While I wouldn’t turn down big revenues as long as they come without strings, it’s more important for me to write about the ideas on my mind than to pursue big bucks. It’s a personal choice that not all writers make. Indeed, not all visual artists make it, as we can see from the large amounts of schlock that decorates so many living room walls.
One of the downsides of the eBook explosion has been what I think of as “The Forty-Niner Effect.” The discovery of gold in northern California caused a lot of people to flock thither in hope of great riches. A few of them prospered mightily, but far more of them were bitterly disappointed. Some even starved to death. Of the unfortunate ones, how many could have prospered more and lived better by “staying home” and plying some more conventional trade?
Writers in the age of the eBook face the same sort of temptation. The fabulously successful ones inspire emulators. The emulators are usually disappointed by their results. A lot of them become bitter. But far worse by my lights, among those who fail to prosper financially are some gifted storytellers who’ve sloughed their own, unique ideas to pursue the big bucks. There’s a tragedy for you.
Of course, it’s the Curmudgeon Emeritus to the World Wide Web saying this: a writer so obsessed with originality that he won’t set his fingers to the keys unless he’s certain that what he has in mind has never even been attempted before. So as usual the proper seasoning is cum grano salis.
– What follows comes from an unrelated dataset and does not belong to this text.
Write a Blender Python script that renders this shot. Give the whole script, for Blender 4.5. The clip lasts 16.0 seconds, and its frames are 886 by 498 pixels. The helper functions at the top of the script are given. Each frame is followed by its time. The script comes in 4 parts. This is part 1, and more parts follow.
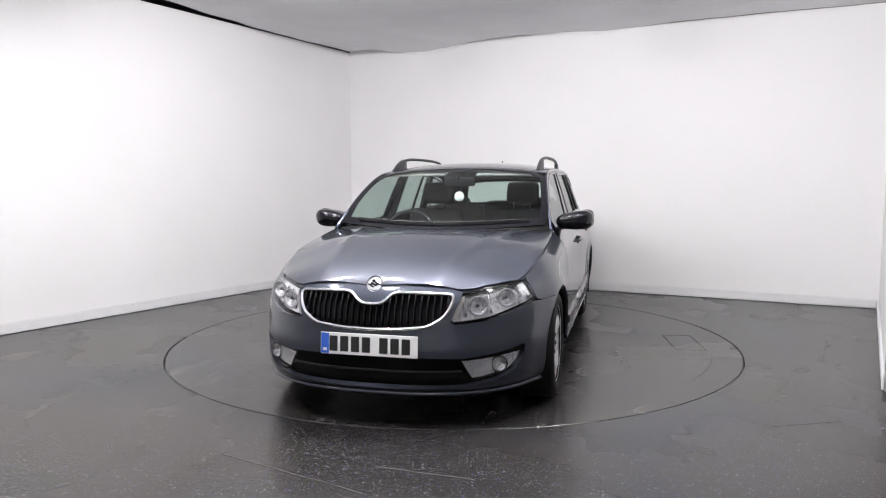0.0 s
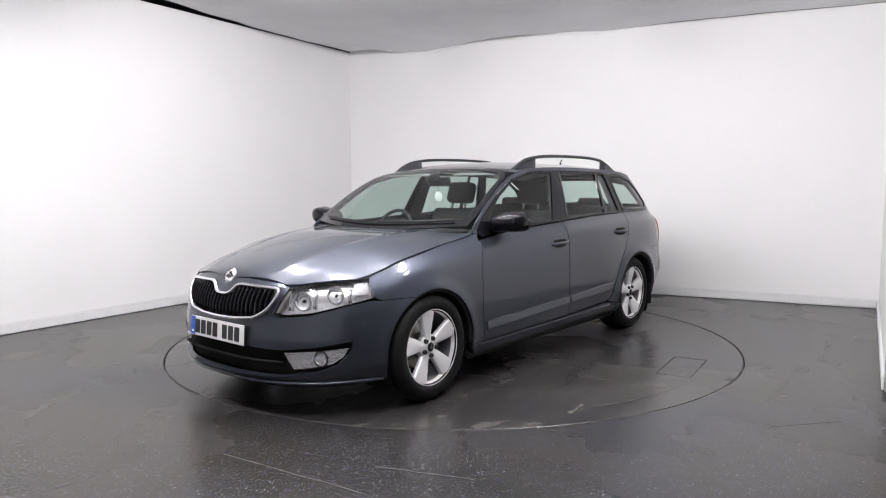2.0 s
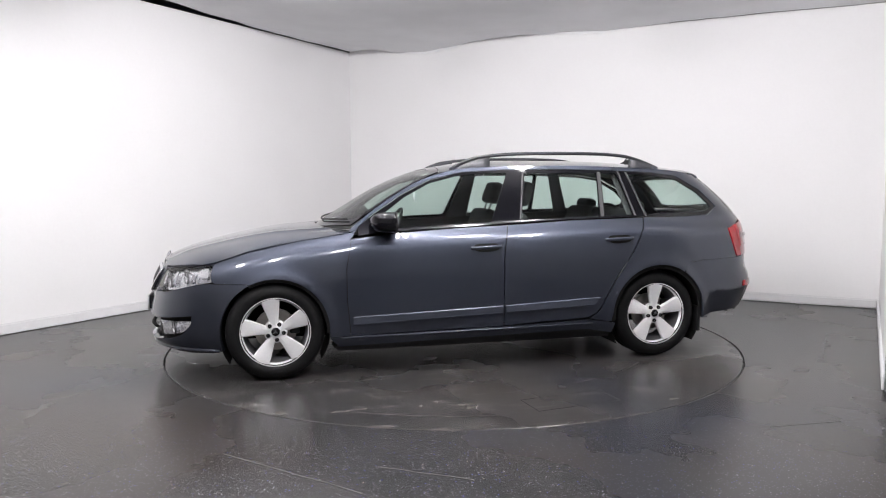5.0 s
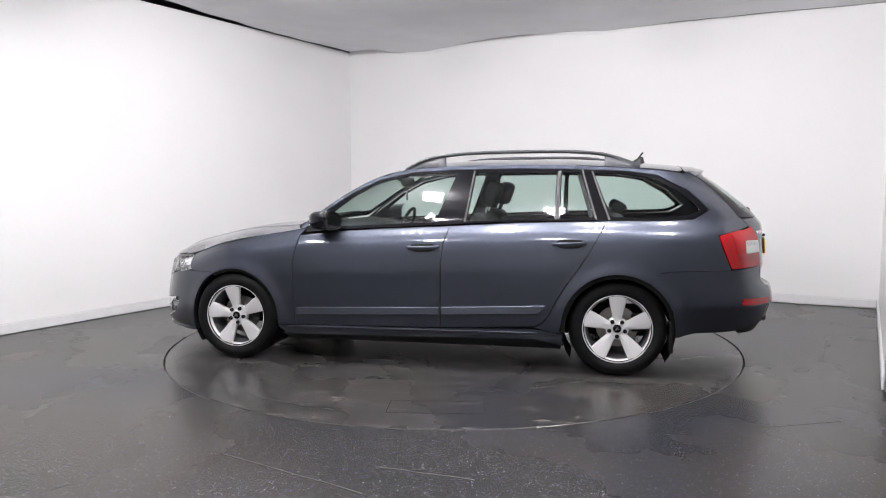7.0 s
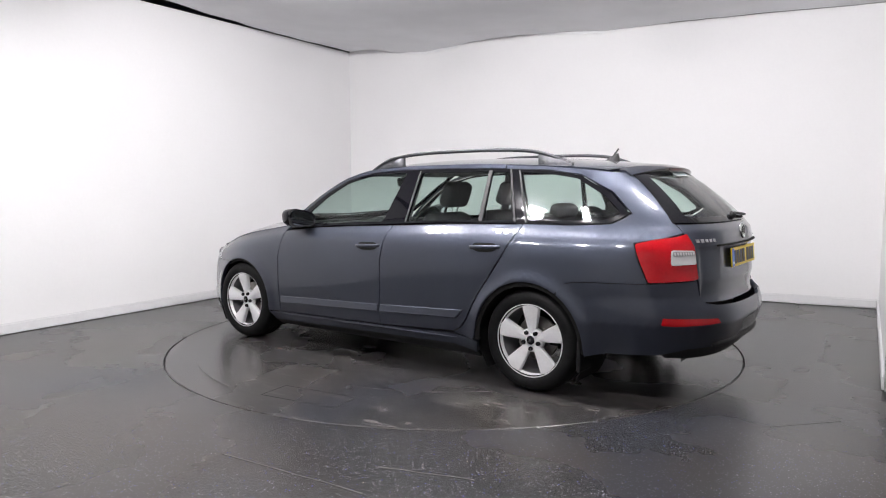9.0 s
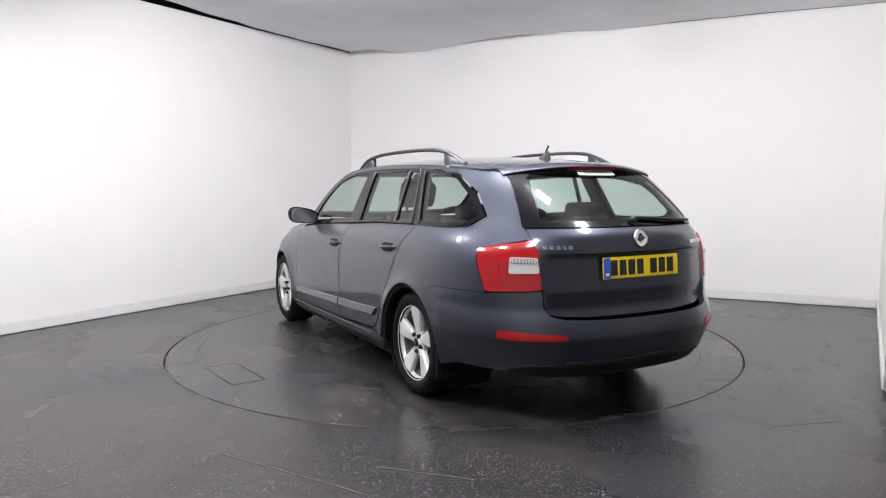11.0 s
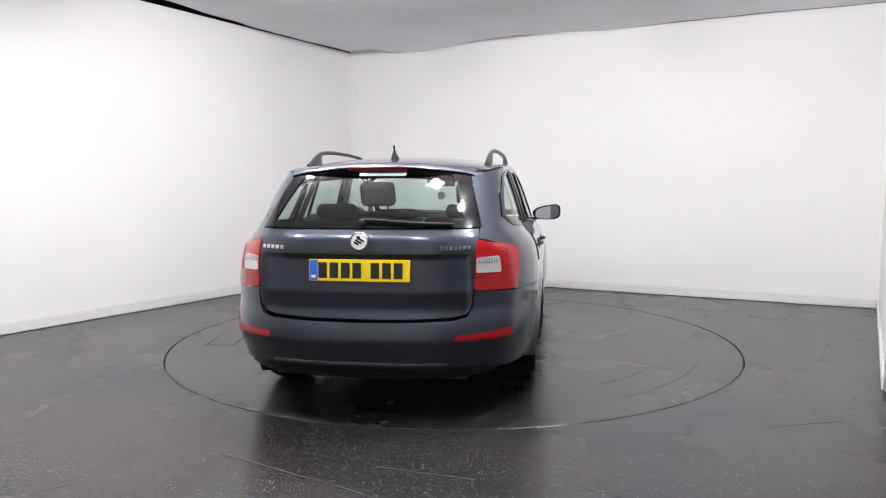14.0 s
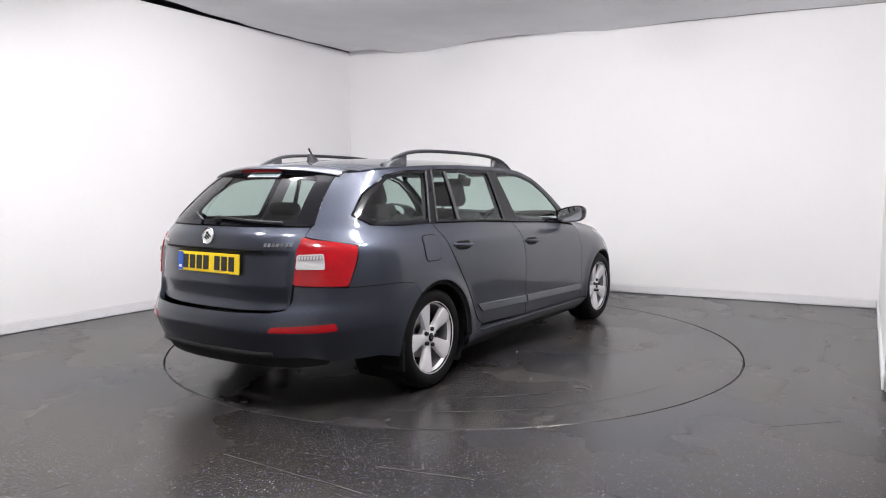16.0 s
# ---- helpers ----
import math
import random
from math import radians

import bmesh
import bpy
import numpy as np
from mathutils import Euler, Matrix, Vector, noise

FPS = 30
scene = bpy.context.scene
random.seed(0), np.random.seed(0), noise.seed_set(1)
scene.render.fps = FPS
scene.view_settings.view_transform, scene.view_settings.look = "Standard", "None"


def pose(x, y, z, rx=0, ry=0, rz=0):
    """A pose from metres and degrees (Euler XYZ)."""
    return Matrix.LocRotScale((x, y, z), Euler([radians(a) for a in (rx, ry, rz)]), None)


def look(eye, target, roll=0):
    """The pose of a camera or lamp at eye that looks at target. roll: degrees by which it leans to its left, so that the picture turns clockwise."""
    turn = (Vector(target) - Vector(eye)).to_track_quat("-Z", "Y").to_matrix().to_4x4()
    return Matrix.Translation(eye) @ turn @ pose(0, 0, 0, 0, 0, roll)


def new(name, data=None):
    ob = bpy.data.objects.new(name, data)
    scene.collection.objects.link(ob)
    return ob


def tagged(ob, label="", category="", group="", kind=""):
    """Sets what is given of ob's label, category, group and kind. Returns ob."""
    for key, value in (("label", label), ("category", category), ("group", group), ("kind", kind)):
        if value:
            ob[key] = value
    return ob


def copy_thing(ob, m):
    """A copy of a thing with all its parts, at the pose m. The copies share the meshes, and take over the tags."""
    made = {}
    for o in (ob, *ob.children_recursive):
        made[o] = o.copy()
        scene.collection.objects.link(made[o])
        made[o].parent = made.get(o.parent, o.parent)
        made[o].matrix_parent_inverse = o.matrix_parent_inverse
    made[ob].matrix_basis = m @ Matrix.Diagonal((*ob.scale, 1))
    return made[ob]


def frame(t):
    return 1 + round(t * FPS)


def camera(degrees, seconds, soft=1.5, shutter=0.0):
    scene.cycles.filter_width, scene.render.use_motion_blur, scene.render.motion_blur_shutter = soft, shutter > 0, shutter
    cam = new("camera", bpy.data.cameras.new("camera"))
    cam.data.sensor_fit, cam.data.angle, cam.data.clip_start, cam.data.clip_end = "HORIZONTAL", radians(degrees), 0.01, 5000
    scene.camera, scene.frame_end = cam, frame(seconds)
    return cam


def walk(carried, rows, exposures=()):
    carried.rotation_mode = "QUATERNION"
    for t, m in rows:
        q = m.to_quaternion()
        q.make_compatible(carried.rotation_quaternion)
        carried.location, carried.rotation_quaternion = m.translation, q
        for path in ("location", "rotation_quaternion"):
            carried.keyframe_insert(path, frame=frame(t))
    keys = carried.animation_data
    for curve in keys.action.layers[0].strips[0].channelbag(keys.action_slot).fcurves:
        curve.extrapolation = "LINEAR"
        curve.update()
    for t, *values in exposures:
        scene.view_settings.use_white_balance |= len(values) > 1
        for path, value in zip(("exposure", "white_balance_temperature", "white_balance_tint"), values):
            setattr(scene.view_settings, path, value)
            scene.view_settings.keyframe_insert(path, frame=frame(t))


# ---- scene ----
from mathutils.geometry import delaunay_2d_cdt

# camera on its stand, a lens of 64.45 degrees
cam = camera(64.45, 16.0, soft=1.1)
EYE = Vector((0.0, -5.711, 1.244))
YAW, PITCH, ROLL = 0.0132, 0.0894, -0.218
AIM = EYE + Vector((-math.cos(PITCH) * math.sin(YAW), math.cos(PITCH) * math.cos(YAW), -math.sin(PITCH)))
walk(cam, [(0.0, look(EYE, AIM, ROLL)), (16.0, look(EYE, AIM, ROLL))], exposures=[(0.0, 0.0), (16.0, 0.0)])

# the room is closed: hardly any light from the world
world = bpy.data.worlds.new("world")
scene.world = world
world.use_nodes = True
world.node_tree.nodes["Background"].inputs[0].default_value = (0.8, 0.85, 1.0, 1)
world.node_tree.nodes["Background"].inputs[1].default_value = 0.02
LAMP = 178.0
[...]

Still, I personally know two highly gifted writers who’ll tell you from dawn to dusk (and all night long if you have the staying power) that they only do it to make money. They have yet to make much. Yet both of them have broached exciting, fictionally unexplored ideas to me that they’ve “left on the shelf:” in one case to turn out a series of formulaic space operas; in the other to produce (shudder) vampire novels. And I look at my Kindle, and fret over the lack of anything fresh and original to read, and I sigh.